**Stated task**
Set down exactly the first line of the entries and every line after it, through the line with "parent, label, smooth=True)".

Data extracted from a collection
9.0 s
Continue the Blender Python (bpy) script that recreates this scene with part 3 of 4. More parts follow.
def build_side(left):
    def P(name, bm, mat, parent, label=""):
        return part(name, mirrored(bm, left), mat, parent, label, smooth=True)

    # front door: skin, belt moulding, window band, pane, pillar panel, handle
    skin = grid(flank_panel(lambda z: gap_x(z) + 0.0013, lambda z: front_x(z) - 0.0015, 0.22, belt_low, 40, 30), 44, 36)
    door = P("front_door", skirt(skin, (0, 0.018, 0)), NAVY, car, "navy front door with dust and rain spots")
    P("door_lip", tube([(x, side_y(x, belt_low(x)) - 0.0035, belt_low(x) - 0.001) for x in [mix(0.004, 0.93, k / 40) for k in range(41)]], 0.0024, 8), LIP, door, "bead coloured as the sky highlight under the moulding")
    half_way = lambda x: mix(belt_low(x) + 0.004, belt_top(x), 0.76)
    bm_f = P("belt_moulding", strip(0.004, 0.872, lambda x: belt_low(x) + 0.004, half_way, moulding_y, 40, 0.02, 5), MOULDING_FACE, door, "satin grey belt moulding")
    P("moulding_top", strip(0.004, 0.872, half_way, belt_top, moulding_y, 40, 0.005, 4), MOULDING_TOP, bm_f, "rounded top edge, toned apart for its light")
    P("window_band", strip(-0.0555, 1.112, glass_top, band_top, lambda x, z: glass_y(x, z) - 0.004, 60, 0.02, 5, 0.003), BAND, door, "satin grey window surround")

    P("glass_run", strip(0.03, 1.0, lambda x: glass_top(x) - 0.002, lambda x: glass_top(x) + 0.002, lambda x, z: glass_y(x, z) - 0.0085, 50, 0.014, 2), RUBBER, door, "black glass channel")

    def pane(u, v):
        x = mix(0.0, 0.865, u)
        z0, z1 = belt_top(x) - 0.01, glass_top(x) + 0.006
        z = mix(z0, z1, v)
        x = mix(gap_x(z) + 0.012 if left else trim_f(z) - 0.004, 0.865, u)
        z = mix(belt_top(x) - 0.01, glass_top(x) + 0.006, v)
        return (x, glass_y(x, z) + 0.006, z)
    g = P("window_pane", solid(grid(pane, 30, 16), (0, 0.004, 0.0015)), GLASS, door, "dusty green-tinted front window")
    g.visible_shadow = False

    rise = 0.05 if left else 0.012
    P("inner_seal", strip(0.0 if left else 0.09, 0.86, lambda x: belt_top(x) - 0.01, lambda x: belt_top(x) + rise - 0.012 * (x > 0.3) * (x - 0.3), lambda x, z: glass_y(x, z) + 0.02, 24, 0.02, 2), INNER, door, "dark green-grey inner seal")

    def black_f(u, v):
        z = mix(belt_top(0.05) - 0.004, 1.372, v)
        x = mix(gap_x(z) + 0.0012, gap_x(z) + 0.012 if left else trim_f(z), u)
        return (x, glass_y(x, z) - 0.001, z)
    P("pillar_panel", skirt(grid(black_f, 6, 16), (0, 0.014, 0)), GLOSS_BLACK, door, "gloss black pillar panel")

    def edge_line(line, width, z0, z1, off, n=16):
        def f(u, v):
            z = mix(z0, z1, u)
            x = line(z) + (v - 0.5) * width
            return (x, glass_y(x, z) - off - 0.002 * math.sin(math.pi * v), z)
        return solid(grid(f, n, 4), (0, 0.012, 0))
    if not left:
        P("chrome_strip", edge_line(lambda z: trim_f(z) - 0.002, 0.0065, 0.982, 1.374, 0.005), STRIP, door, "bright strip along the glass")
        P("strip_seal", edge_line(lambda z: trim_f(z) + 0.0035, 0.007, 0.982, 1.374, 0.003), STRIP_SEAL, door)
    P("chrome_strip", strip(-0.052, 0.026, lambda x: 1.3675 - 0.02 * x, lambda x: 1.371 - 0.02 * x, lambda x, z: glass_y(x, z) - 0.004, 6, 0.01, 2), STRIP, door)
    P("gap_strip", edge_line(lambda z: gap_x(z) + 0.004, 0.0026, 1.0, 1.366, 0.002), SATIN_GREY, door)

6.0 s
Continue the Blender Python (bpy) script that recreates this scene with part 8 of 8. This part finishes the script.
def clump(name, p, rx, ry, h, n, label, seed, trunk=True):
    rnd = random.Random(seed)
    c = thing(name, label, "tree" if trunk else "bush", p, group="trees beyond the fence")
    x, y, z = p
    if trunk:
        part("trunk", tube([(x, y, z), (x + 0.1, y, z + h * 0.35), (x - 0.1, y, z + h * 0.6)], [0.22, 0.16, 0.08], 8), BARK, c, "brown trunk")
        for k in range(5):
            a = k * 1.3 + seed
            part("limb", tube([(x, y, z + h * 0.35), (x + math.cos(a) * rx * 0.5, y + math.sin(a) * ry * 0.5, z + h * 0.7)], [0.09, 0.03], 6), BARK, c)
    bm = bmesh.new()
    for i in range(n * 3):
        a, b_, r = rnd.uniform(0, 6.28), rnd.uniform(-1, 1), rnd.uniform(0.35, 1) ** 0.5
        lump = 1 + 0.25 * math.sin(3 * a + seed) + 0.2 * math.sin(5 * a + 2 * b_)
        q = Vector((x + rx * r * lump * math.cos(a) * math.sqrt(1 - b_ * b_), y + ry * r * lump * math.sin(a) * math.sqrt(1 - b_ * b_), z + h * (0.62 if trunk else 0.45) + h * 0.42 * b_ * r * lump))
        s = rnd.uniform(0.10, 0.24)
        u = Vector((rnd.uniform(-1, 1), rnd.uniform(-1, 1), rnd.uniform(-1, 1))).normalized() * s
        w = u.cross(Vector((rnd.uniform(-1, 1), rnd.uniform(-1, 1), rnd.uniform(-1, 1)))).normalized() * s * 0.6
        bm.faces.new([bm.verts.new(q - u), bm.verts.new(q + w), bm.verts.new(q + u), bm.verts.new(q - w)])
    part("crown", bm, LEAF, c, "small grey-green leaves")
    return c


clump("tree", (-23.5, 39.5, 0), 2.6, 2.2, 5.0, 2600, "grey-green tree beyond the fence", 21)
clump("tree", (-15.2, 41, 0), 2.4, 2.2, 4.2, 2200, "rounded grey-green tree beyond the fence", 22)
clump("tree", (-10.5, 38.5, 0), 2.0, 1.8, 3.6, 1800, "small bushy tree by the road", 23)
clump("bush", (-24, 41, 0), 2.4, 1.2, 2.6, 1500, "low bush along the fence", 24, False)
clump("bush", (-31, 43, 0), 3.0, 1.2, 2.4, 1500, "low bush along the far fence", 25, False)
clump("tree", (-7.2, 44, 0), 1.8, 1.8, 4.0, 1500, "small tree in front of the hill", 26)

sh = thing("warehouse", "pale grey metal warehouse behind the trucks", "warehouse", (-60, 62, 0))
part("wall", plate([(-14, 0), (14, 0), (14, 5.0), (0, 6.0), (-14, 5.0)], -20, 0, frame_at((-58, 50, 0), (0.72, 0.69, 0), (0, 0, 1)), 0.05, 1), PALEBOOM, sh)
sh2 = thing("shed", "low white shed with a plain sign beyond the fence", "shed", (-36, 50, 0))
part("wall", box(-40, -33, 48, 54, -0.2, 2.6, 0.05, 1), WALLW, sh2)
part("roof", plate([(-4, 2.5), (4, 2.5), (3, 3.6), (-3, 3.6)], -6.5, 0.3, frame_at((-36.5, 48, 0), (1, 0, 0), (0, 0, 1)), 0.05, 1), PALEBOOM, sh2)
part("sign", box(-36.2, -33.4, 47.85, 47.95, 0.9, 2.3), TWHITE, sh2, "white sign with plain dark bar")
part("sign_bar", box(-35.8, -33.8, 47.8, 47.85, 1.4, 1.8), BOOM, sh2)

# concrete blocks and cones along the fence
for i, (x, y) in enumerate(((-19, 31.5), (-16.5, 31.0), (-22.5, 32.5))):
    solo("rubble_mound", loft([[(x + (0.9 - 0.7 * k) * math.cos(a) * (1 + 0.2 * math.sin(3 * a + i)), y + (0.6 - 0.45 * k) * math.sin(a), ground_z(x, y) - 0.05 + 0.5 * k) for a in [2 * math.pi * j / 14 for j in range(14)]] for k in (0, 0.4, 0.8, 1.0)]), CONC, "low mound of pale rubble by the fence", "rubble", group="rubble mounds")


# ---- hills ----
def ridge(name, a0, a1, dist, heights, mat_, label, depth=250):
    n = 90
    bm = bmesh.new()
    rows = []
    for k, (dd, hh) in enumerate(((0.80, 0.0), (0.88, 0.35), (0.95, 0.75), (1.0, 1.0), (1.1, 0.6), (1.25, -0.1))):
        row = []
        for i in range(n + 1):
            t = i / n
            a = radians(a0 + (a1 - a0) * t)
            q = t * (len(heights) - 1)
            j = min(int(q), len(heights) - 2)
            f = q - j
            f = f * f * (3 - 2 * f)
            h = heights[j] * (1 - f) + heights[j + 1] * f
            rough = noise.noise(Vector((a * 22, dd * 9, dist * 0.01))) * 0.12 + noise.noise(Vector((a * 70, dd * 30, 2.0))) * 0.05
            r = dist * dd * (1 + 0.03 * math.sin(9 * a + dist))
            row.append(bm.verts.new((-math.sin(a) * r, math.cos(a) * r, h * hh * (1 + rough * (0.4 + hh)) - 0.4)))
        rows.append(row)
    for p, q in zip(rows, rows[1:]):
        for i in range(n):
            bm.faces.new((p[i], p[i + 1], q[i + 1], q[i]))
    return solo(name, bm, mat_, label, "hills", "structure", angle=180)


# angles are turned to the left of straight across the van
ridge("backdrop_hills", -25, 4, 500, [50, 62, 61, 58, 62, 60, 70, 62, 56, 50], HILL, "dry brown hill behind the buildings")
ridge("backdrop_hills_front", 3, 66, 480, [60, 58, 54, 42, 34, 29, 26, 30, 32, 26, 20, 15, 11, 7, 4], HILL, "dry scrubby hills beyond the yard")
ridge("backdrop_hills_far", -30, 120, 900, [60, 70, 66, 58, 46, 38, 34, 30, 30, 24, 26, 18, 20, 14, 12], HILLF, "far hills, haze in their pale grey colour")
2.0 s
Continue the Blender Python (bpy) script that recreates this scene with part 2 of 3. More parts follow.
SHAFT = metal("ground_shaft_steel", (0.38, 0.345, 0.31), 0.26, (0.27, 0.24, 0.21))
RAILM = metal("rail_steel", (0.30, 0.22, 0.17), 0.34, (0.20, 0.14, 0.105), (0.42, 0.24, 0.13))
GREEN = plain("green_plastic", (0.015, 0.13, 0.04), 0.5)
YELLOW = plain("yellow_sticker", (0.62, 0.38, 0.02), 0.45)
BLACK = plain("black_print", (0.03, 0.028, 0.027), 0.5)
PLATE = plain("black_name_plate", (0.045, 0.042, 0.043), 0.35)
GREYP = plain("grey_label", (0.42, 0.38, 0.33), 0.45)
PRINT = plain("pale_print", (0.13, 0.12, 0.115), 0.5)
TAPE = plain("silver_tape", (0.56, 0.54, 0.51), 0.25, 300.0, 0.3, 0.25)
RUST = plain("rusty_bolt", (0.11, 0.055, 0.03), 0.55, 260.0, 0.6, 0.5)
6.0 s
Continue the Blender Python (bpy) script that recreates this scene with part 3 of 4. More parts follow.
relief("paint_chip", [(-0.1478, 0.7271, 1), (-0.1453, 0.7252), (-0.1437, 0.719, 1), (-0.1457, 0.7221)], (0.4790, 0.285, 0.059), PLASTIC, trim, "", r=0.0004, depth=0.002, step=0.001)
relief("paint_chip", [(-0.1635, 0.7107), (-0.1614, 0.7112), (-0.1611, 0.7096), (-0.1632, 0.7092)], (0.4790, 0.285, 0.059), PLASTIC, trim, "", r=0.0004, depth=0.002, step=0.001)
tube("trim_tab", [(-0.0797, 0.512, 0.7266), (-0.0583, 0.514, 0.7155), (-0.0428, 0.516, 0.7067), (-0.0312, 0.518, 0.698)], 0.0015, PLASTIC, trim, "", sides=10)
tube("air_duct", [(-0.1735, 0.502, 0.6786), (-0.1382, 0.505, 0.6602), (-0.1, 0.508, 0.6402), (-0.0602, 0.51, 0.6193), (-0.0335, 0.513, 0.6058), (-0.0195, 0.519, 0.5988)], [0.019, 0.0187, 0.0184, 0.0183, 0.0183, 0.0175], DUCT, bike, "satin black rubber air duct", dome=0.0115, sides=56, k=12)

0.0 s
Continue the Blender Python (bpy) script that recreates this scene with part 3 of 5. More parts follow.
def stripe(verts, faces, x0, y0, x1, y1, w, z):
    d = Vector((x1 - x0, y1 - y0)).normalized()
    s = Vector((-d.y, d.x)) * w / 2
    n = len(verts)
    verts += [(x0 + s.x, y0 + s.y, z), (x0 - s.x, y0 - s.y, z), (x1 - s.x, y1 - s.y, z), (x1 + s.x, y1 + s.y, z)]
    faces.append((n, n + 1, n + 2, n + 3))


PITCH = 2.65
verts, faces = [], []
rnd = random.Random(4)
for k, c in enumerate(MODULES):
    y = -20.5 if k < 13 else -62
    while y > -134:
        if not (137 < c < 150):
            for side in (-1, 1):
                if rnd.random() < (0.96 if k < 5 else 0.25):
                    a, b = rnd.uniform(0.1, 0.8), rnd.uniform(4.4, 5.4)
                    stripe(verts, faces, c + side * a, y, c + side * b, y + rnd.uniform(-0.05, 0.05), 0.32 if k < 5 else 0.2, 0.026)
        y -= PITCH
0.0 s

**Exercise output**
9.0 s
Continue the Blender Python (bpy) script that recreates this scene with part 3 of 4. More parts follow.
def build_side(left):
    def P(name, bm, mat, parent, label=""):
        return part(name, mirrored(bm, left), mat, parent, label, smooth=True)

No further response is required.